At any rate, my problem with position players pitching has always been more about it just being anti-competitive. Say you're down 8 runs - that sucks, and you're almost certainly going to lose. But teams score eight runs in an inning fairly frequently! Why aren't you still trying to win the game?
Nothing is lamer in pro sports than throwing in the towel. Like, OK, position players pitching is "fun". You know what would be even more fun? An 8-run comeback!

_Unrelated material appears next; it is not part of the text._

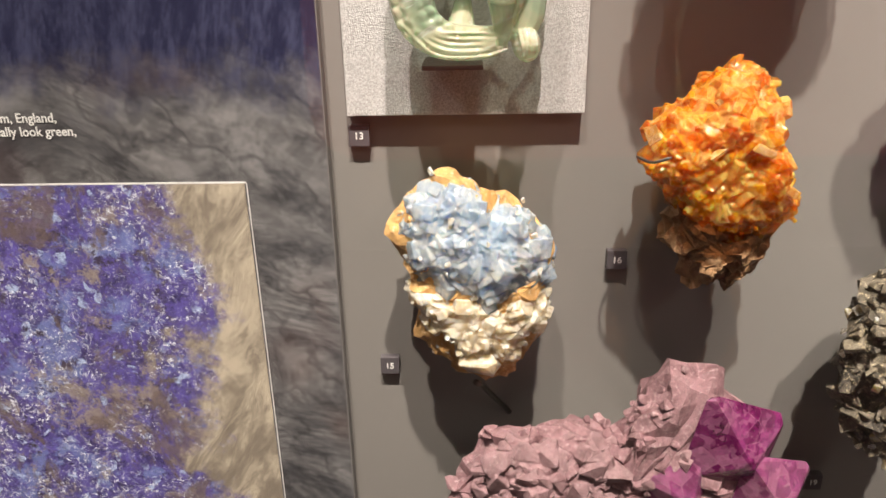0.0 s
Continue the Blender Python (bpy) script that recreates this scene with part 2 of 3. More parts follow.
def jade_mat():
    """The carving: banded clear green, paler and cream towards its foot and top, with white streaks for cleavage lines
    and highlights.
    """
    n = Nodes("carved_green_fluorite")
    z = n.axis(2)
    w = n.math("ADD", z, n.math("MULTIPLY", n.math("SUBTRACT", n.noise(28, 3), 0.5), 0.075))
    green = n.mix(n.step(n.noise(38, 5, 0.65, distortion=1.2), 0.38, 0.60), (0.05, 0.24, 0.17), (0.34, 0.58, 0.44))
    green = n.mix(n.step(n.noise(26, 5, 0.65, distortion=1.0), 0.46, 0.58), green, (0.74, 0.79, 0.60))
    # The pale top puts light through the thin upper parts into the colour.
    green = n.mix(n.step(w, 1.618, 1.640), green, (0.76, 0.74, 0.54))
    cream = n.mix(n.noise(70, 4), (0.60, 0.57, 0.36), (0.80, 0.75, 0.58))
    cream = n.mix(n.step(n.noise(38, 4, 0.6), 0.60, 0.68), cream, (0.52, 0.32, 0.14))
    mossy = n.mix(n.noise(60, 5, 0.65), (0.20, 0.36, 0.24), (0.62, 0.67, 0.50))
    col = n.mix(n.step(w, 1.530, 1.500), green, mossy)
    col = n.mix(n.step(w, 1.482, 1.462), col, cream)
    # White streaks: cleavage lines, and highlights on the carving put into the colour.
    flaw_gleam = n.step(n.noise(75, 7, 0.75, vector=n.stretched(22, 0.30, 1.6), distortion=0.8), 0.55, 0.62)
    col = n.mix(n.math("MULTIPLY", flaw_gleam, 0.75), col, (0.86, 0.90, 0.80))
    speck = n.step(n.noise(420, 4, 0.7), 0.62, 0.72)
    col = n.mix(n.math("MULTIPLY", speck, 0.4), col, (0.88, 0.92, 0.82))
    relief = n.math("ADD", n.noise(150, 4, 0.6), n.math("MULTIPLY", n.noise(260, 4, 0.6, vector=n.stretched(14, 0.25, 1.0)), 0.6))
    n.bump(relief, 0.32, 0.0030)
    n.see_through((0.84, 0.95, 0.88), 0.46)
    return n.done(Base_Color=col, Roughness=n.math("ADD", n.math("MULTIPLY", n.noise(90, 3), 0.25), 0.02), IOR=1.5,
                  Subsurface_Weight=0.5, Subsurface_Scale=0.006, Subsurface_Radius=(0.6, 1.0, 0.8), Specular_IOR_Level=0.8)


def glass_mat():
    """A thin clear pane: the view passes straight, a small share is mirrored."""
    n = Nodes("case_glass")
    n.see_through((0.985, 0.99, 0.985), 0.94)
    return n.done(Base_Color=(0.9, 0.9, 0.9), Metallic=1.0, Roughness=0.0)


def glow_mat(name, col, strength):
    """A lit sign or light strip."""
    n = Nodes(name)
    varied = n.mix(n.noise(1.3, 3), tuple(0.55 * c for c in col), col)
    return n.done(Base_Color=(0.02, 0.02, 0.02), Emission_Color=varied, Emission_Strength=strength)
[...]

I thought that the growing number of position players coming into increasingly competitive games was going to eventually lead to a few teams identifying position players who could pitch well enough to become their regular mop-up guy. I can easily a guy like Brock Holt, who got a decade out of being a super-sub, figuring out that he could pitch 10-20 innings a year of garbage time. In fact, Holt pitched in three games late in his career. I think the super-sub role is optimal for this, because:
1) Let's be honest, if you are at all worried about injuries, you'd rather take that risk with a super-sub than your starting first baseman or something;
2) Their mentality is already built for something like this, and their professional value is largely built around their versatility. Pitcing a couple innings in a 14-2 game, even if you end up giving up a few runs, actually enhances your market value;
3) Putting in an everyday position player carries a greater risk of messing up your lineup if the unthinkable happens - your team actually comes back from 12 down in the final two innings to threaten to tie/win the game. With the DH being universal, this is probably a little less important than it used to be...
Anyway, I kind of liked the whole evolution of strategy on hitters pitching that was happening, so I'm a little disappointed about this rule change. But it's always good to remember: It's not that big a deal.
"Oh, we're down 6, it's time to put in the position player"
Over-under when the position player gives up a bunch of runs. Most such games will already have reached the over, but there will be cases where 8-0 turns into 12-0 and swings it.